Nicolas Anelka's career in international football was in effect brought to an end today after he was given an 18-match ban for his role in France's controversial mutiny during the World Cup in June.

The Chelsea striker was given by far the heftiest punishment of the five players brought before the French Football Federation (FFF) after he insulted the then France coach, Raymond Domenech, which led to the player's expulsion from the tournament and the team staging a boycott.

Patrice Evra, the captain believed to have played a leading part in the rebellion, was slapped with a five-match ban while Franck Ribéry, the midfielder implicated this summer in an underage prostitution scandal, will not be able to play in France's next three games. For his role in writing the statement announcing the boycott, Jérémy Toulalan will be barred from one match.

Eric Abidal, the Barcelona defender reported to have been one of the most vigorous of the mutineers, was the only player to be let off. The FFF's disciplinary council said it had taken note of his "explanations".

The stiff punishment handed down to Anelka, 31, caused many observers to proclaim the end of his international career after 69 caps and 14 goals for France. It also dashed the hopes of Domenech's successor, Laurent Blanc, that he would be able to move on swiftly from the ignominy of 20 June.

However the new coach will be able to take some comfort in the fact that none of the five was given a lifetime ban – an unlikely but theoretically possible sanction.

"The players now realise that they should never have done such a thing," the former team director, Jean-Louis Valentin, said today as he left the FFF's headquarters in Paris.

"We have to acknowledge that and they deserve another chance.
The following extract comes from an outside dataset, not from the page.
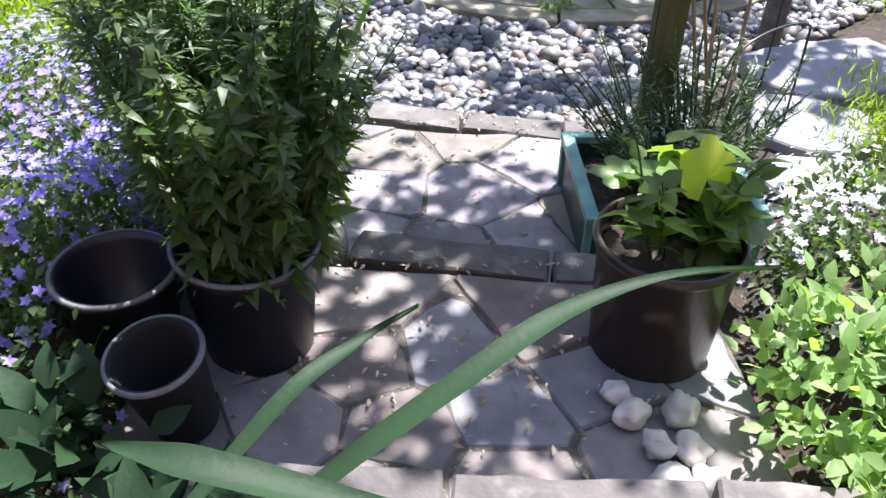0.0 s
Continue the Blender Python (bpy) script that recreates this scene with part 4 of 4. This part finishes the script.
# edging of rough setts behind the patio
edging = tagged(thing("sett_edging", (0, 0, 0), "low rough grey stone edging behind the patio", "edging"), kind="structure")
for k in range(16):
    a = radians(38 + 4.6 * k)
    for row in (0, 1):
        s = box(0.15, 0.13, 0.07, 0.02, (0, 0, 0), 2)
        for q in s.verts:
            q.co += Vector((noise.noise(q.co * 13 + Vector((k, row, 0))), noise.noise(q.co * 12 + Vector((row, k, 3))), noise.noise(q.co * 9 + Vector((k, 2, 1))))) * 0.02
        part("sett", bm_mesh("sett", s, ROCK), edging, "", pose(1.75 * math.cos(a), 1.75 * math.sin(a), -0.03 + 0.07 * row, 0, 0, math.degrees(a) + 90))

ferny("understorey", 9000, [(0, 0, 0.12, 0.8, 0.5, 0.28), (-0.7, -0.5, 0.14, 0.6, 0.5, 0.3), (0.7, 0.4, 0.12, 0.6, 0.4, 0.25), (0.3, 1.1, 0.1, 1.0, 0.5, 0.25), (-1.0, 0.9, 0.1, 0.8, 0.6, 0.3), (-0.75, -1.1, 0.1, 0.35, 0.35, 0.3), (-0.95, -1.55, 0.0, 0.3, 0.3, 0.25)],
      "low dark leafy understorey on the raised ground behind the wall", (-1.95, 3.55, 0.5), leaf(0.08, 0.035, 0.2, 0.25, 2), L_DARK, "shrub", "", 0, shell=0.3)

ferny("trailing_shrub", 5600, [(-0.3, -0.45, 0.12, 0.22, 0.22, 0.3), (-0.1, -0.2, 0.42, 0.35, 0.3, 0.16), (0.25, 0.2, 0.5, 0.3, 0.25, 0.12), (-0.45, -0.7, 0.3, 0.3, 0.25, 0.3), (-0.5, -0.95, 0.25, 0.25, 0.2, 0.22)],
      "dark leafy shrub trailing over the end of the slate wall", (-2.55, 1.95, 0.02), leaf(0.075, 0.03, 0.2, 0.3, 2), L_WALL, "shrub", "", 0, shell=0.2)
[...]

Let's close this chapter and start another one," he added.

Blanc, who dropped all 23 World Cup players from his first match in charge last week, is understood to believe Les Bleus have suffered enough – not only from being barred from the friendly against Norway but from being pilloried by a nation ashamed of its badly behaved footballers.

The controversy at Knysna, which started during half-time in the match against Mexico when Anelka reportedly told Domenech to "go fuck yourself, you son of a whore", brought opprobrium on the national side and evencaused the French president, Nicolas Sarkozy, to intervene.

Roselyne Bachelot, the sports minister, subsequently said she had told the players that "they could no longer be heroes for our children". "They have destroyed the dreams of their countrymen, their friends and supporters," she added. France, who had hoped to put an end to questions over their World Cup qualification – achieved through Thierry Henry's handball against the Republic of Ireland – finished bottom of their group and crashed out of the tournament with the team's reputation more damaged than ever.

Today there was no official reaction from Anelka, who failed to show up to the hearings. Ribéry, who was not released for the day by his manager at Bayern Munich, was represented by his lawyer.